Friday, October 06, 2006

Sweet Buttery Scents

Hi gang! just a quick post because I'm at Kinko's and that means it's a pint of blood every minute, so if I sat on too long, I might PASS OUT. I just wanted to send a postcard to say that time off is ultimately great, but also confusing as hell. The first day off, I had breakfast with a friend (hi Spalding!) and went home to "get work done," but felt promptly TOTALLY AIMLESS. It's been all I can do to get ANYTHING DONE. Then yesterday, I had a migraine and was OUT COLD all day, which means that I have to fit TWO DAYS into ONE today. My dad is arriving later tonight and I still need to buy an air mattress, go grocery shopping, and pick all underwear off the foor and various pieces of incriminating evidence. It'll be just my luck that one evening, we'll be sitting in the livingroom, and one of the cats will run in and play a soccer game with my packet of BIRTH CONTROL PILLS. It makes such a nice rattling sound, afterall! EGADS!!

ANYWAY, I started the day this morning by baking cookies and watching the rain fall and if that doesn't NAUSEATE the HECK OUT OF YOU, I don't know what will. It was nauseatingly wonderful. I think every chilly, rainy morning should ne started with filling your kitchen with sweet buttery scents.

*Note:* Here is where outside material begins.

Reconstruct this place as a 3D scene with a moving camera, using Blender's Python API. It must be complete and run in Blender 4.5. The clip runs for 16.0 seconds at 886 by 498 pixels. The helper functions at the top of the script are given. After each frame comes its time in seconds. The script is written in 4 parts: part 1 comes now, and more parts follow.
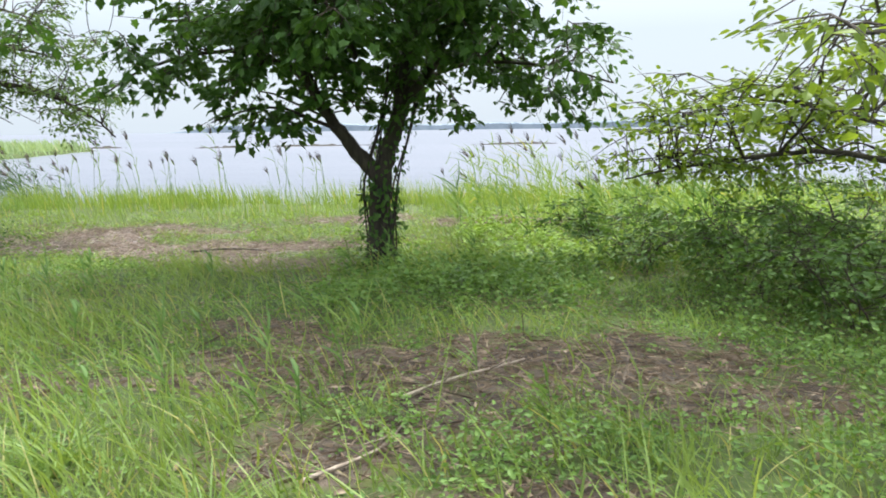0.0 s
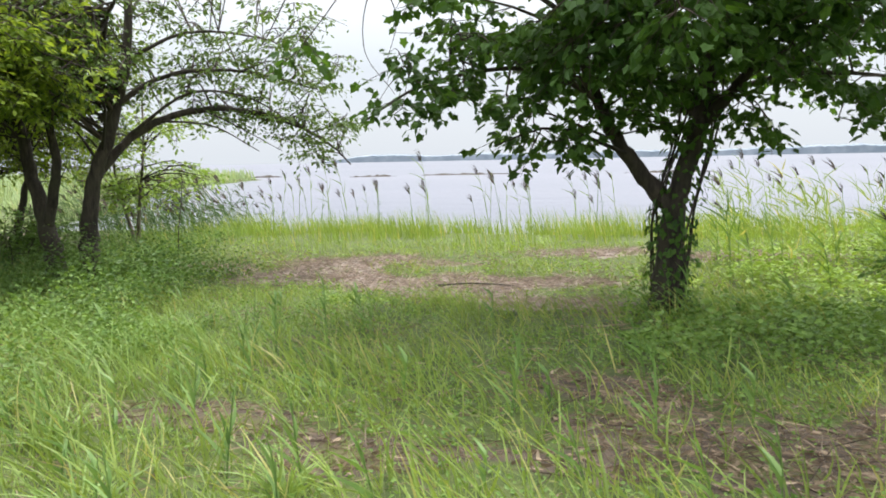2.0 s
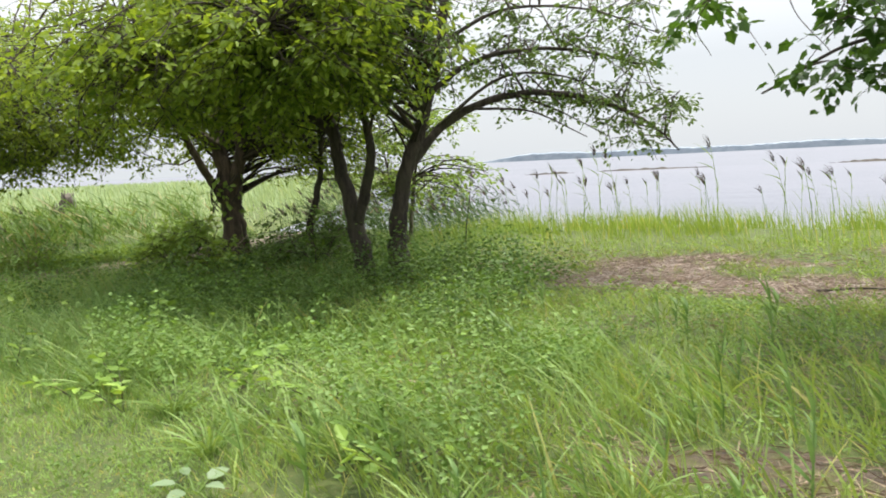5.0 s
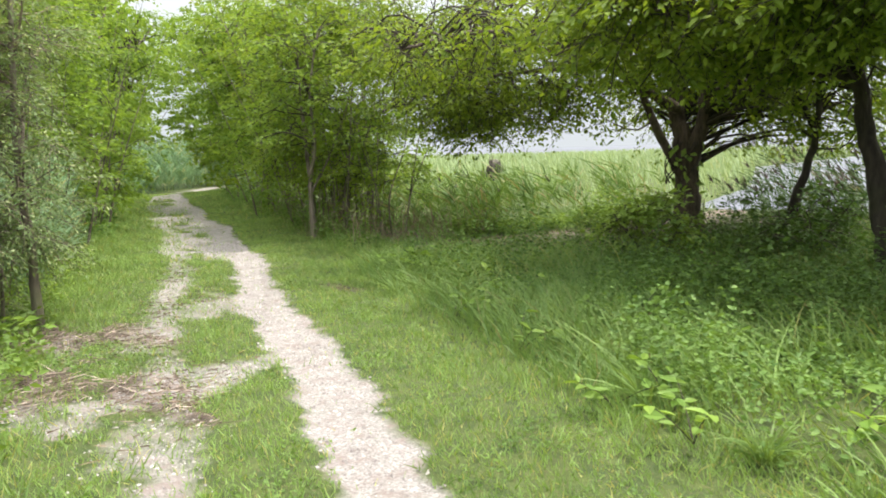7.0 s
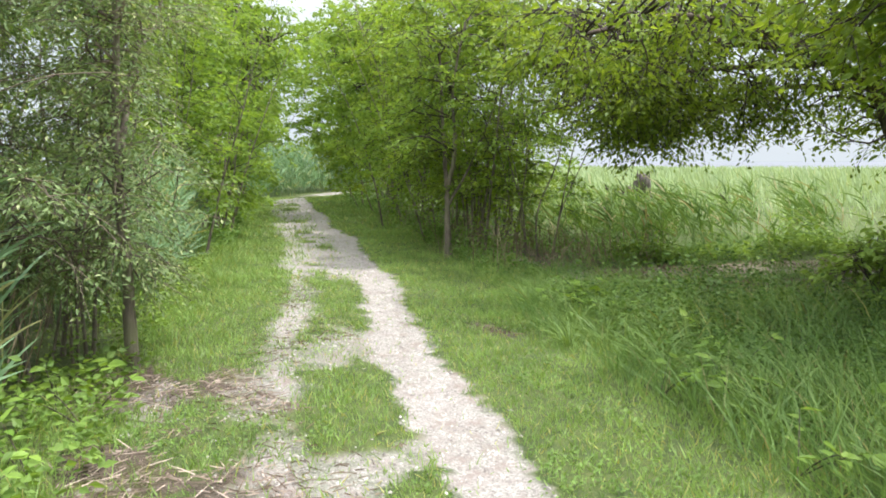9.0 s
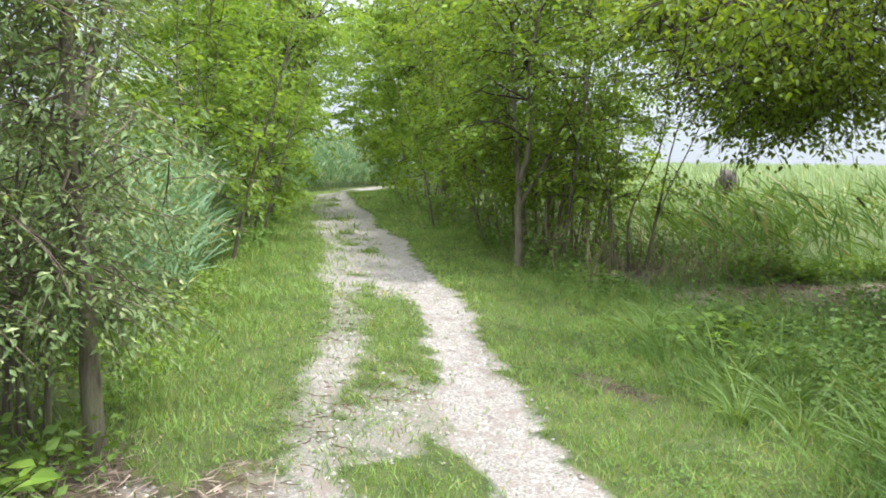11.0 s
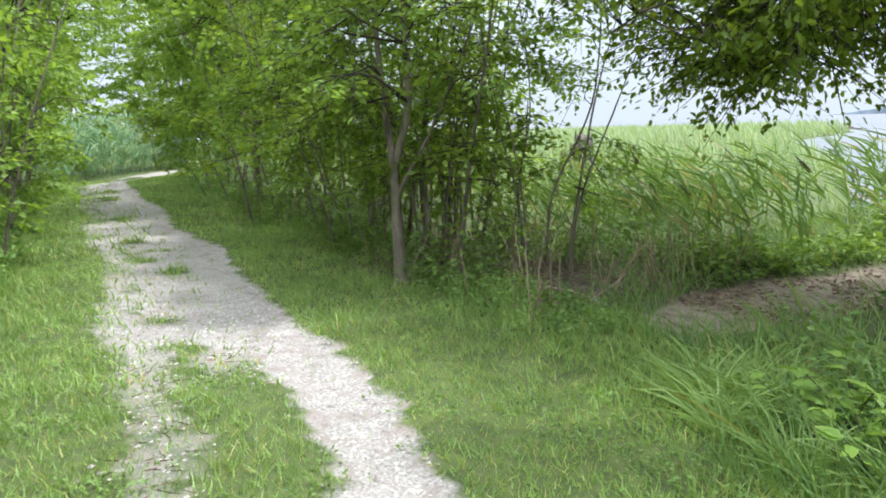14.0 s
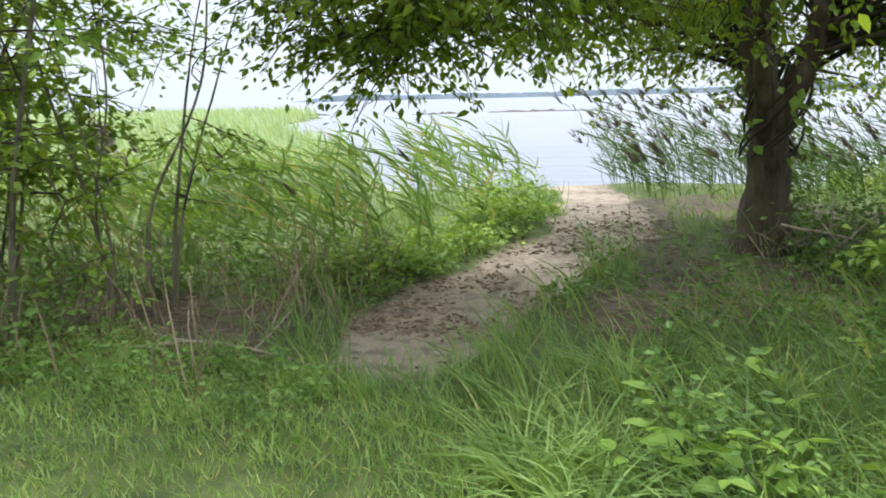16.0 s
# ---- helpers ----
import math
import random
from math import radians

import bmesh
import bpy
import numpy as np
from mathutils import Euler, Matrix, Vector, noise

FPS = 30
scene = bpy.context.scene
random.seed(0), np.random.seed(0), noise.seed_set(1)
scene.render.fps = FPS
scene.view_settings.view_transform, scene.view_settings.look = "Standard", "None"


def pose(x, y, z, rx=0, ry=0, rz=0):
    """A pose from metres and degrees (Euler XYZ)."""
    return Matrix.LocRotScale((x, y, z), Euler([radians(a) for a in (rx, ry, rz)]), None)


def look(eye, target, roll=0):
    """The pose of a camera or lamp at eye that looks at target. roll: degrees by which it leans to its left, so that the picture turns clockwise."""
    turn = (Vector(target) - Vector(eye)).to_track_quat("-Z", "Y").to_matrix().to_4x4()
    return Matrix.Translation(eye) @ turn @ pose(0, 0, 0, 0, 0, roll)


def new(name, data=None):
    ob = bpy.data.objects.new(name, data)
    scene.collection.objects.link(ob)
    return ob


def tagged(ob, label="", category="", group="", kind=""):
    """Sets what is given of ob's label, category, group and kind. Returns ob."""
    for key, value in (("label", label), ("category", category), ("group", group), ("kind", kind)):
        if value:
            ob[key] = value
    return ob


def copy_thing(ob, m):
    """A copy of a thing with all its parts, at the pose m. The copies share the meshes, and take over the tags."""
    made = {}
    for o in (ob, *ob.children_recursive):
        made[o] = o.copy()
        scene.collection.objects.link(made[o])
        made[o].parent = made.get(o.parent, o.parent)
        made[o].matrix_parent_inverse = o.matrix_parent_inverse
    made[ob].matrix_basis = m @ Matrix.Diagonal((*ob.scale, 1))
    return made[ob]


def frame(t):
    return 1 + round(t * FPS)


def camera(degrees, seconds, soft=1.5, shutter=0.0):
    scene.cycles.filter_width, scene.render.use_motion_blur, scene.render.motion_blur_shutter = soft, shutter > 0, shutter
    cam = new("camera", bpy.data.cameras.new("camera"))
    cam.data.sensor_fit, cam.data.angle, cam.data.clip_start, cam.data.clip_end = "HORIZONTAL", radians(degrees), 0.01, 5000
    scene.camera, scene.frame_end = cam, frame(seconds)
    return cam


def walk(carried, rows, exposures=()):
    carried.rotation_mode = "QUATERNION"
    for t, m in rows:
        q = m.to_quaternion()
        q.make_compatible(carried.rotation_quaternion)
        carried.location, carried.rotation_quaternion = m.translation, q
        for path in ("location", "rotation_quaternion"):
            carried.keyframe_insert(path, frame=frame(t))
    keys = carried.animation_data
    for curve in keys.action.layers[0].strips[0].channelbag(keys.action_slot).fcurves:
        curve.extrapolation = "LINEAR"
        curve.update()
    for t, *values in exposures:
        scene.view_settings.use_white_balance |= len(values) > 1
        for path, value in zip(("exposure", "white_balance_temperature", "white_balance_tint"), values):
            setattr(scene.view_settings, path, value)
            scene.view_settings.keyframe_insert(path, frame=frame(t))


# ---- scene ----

In other news, Just Like Heaven by the Cure just came on in the overhead music here at Kinko's and few songs put me in an INSTANT good mood, like this song suddenly appearing. I've said this before, but my friend Eddy plays THE BEST VERSION EVER on the mandolin, and I am so proud to say that he will be playing it at our wedding ceremony. I am hoping that the crowd of friends, cousins, grandparents, siblings, and parenst will be so siezed by this song that they will all join in and at the top of their lungs and cry out: You look, lost and lovely, you look just like a dream, just like a dream.